It also keeps the end (perfect emulation) always out of sight, so that no matter how much work one does, it's never perfect, there's never anything accomplished (since levels of accuracy are not acknowledged).
I can certainly relate to that. Myself, I just find that when you start skipping details, they come back to bite you in the ass later on. When you really
do need some obscure detail to fix a game, but it depends on details you didn't think mattered before, you end up in a bind. You go back to fix those and other stuff starts breaking. Do it enough at the start and you'll find it easier to rewrite your emulator than incrementally improve it.
I thought that one actually was bsnes' fault...
The linear filter, yes. But simply having a 1024x1024 texture, even though I'm only blitting a 256x224 window, should not result in an emulator running at 15fps instead of 60fps. It shouldn't make any difference since you aren't blitting the extra region, instead it becomes 4x more intensive than all of bsnes.
Didn't you unsuccessfully try this resampling stuff before because of vsync?
That was different. That was taking a varying number of samples and reasampling to a fixed number. Something I still desperately need to do, but can't figure ti out. This would be taking a fixed number for input and writing a fixed number out. I actually succeeded at doing this when trying out the vsync thing. It was to test out the quality of my samplers. I couldn't tell a difference from linear to hermite, personally.
Exactly. Though for me, I do think there is no right or wrong ways to emulate. I just find it very difficult to reason with people that feel that their ways are right, and all others are wrong.
The only real problems I have are the attitudes created. By both sides, really. I hate that fast emulators cause so much grief for people not aiming for speed. Mostly from people claiming the fast emulators are "just as accurate" because they run the three games that user plays okay, and taking cheap shots because another emulator is slower.
Not meaning mine. Mine really is inefficient,
partially by design.
Then with the vastly increased popularity of the fast emulator, people start developing with it, rather than real hardware or more accurate emulators. They end up doing things real hardware doesn't permit -- reading math registers too quickly, using DMA with HDMA active, writing to VRAM while the screen is drawing, etc etc. The games seem fine in the fast emulator. But hey, it doesn't work in the other one! The fast one must be more accurate! Let's go tell the "accurate" guy his emulator is buggy. I've gotten at least a dozen false bug reports because of this. That pisses
me off, because it wastes the time of myself and of testers. Especially that 48Mbit Chrono Trigger hack one.

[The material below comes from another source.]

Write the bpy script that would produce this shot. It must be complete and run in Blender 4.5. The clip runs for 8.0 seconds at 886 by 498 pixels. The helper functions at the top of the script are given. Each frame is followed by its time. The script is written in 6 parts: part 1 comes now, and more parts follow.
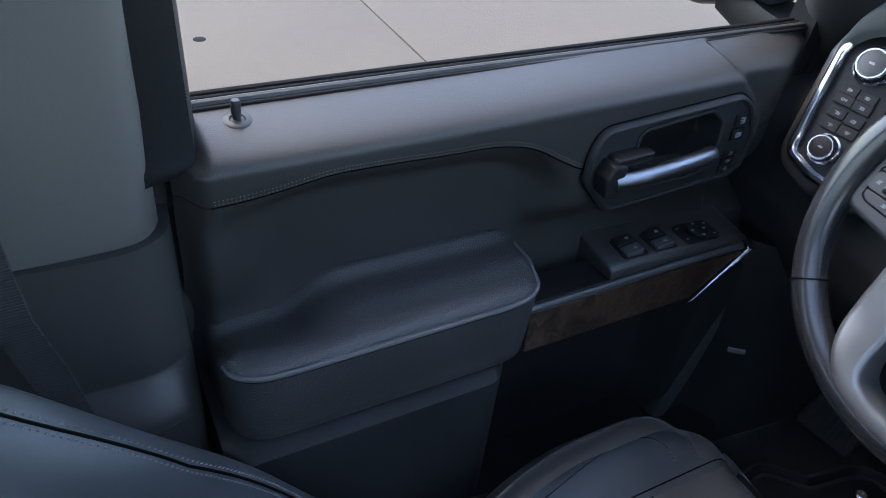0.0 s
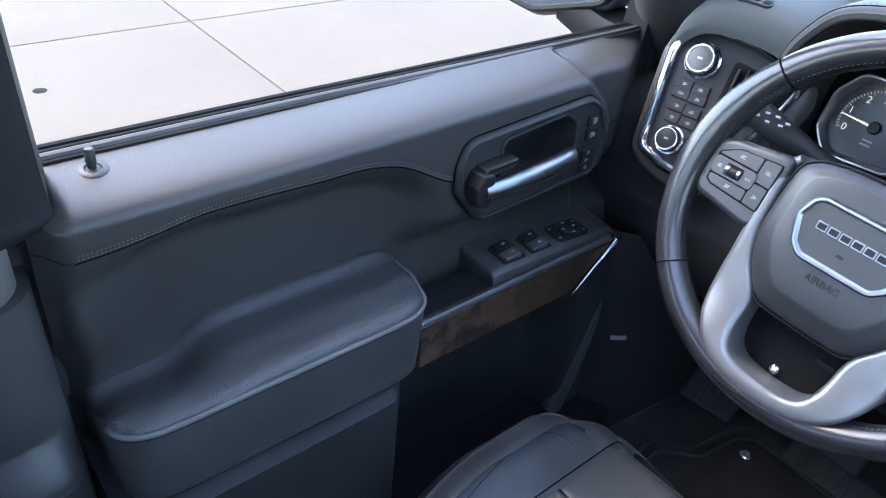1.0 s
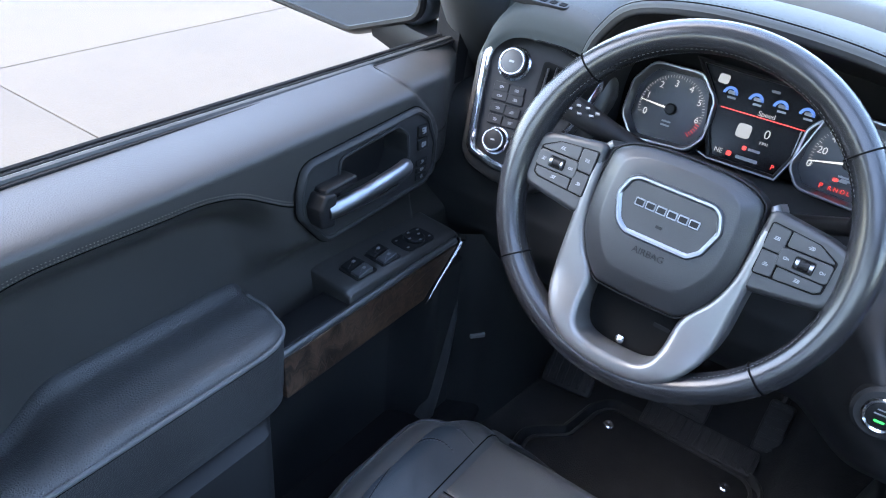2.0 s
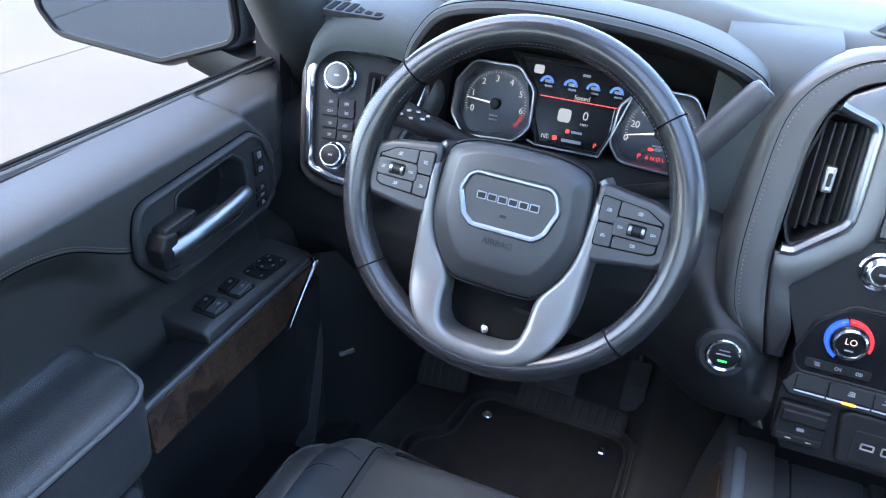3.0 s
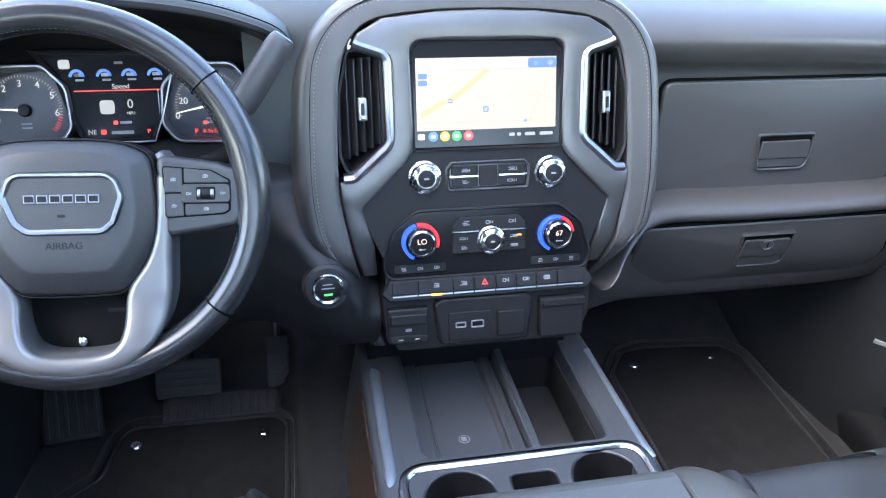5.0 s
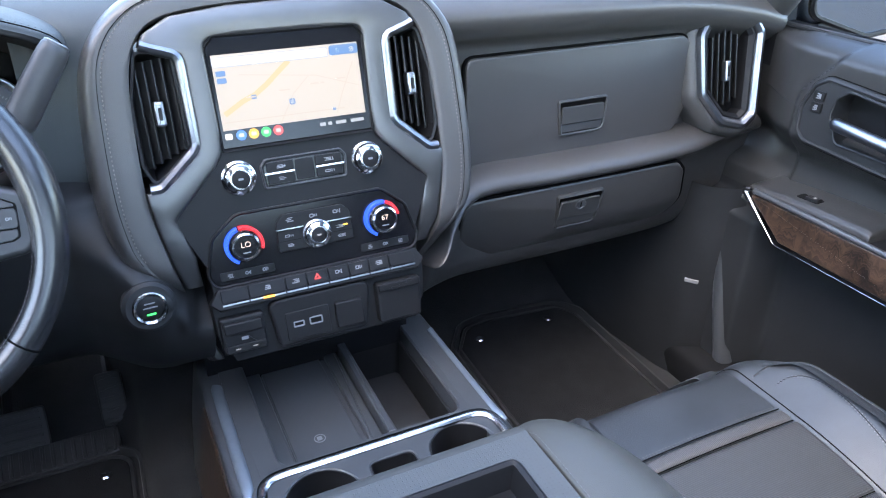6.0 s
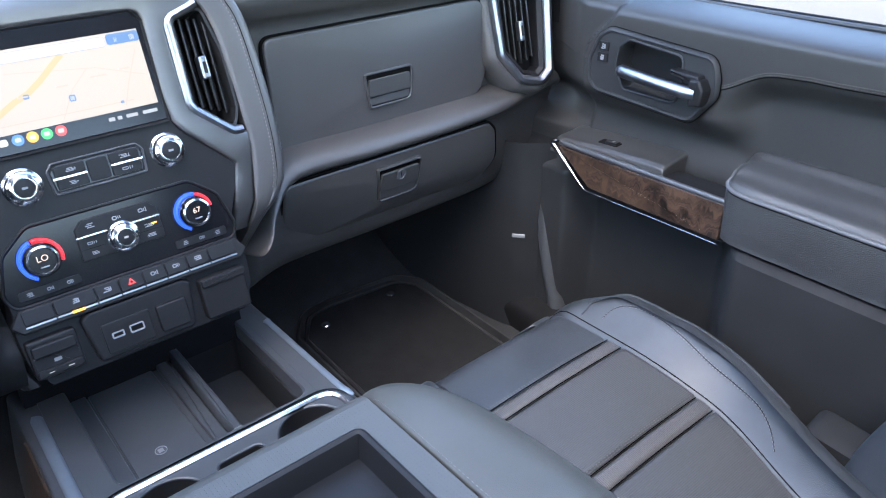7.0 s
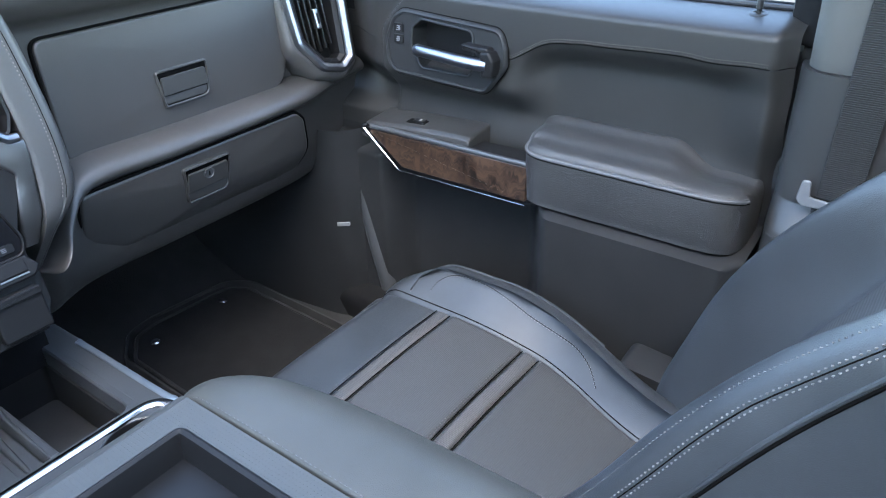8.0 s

Oh I get it now. bsnes uses audio to set its overall speed, and emulates the APU at 32040 Hz but only plays it back at 32000 Hz, so it's 32000/32040 = ~99.88% of the proper speed.
Yeah, I tried unsuccessfully for two years to sync to video instead, and to just resample the audio. I can't pull it off, so I stick with the audio rate, and let the video tear. It sucks, but there's nothing I can do about it.
I dunno, why else would bsnes default to it?
Mostly because it works better with bad drivers.
Geeze, grow up a bit and detach yourself from byuu's ass.
In a bad mood this afternoon? He just asked a simple question.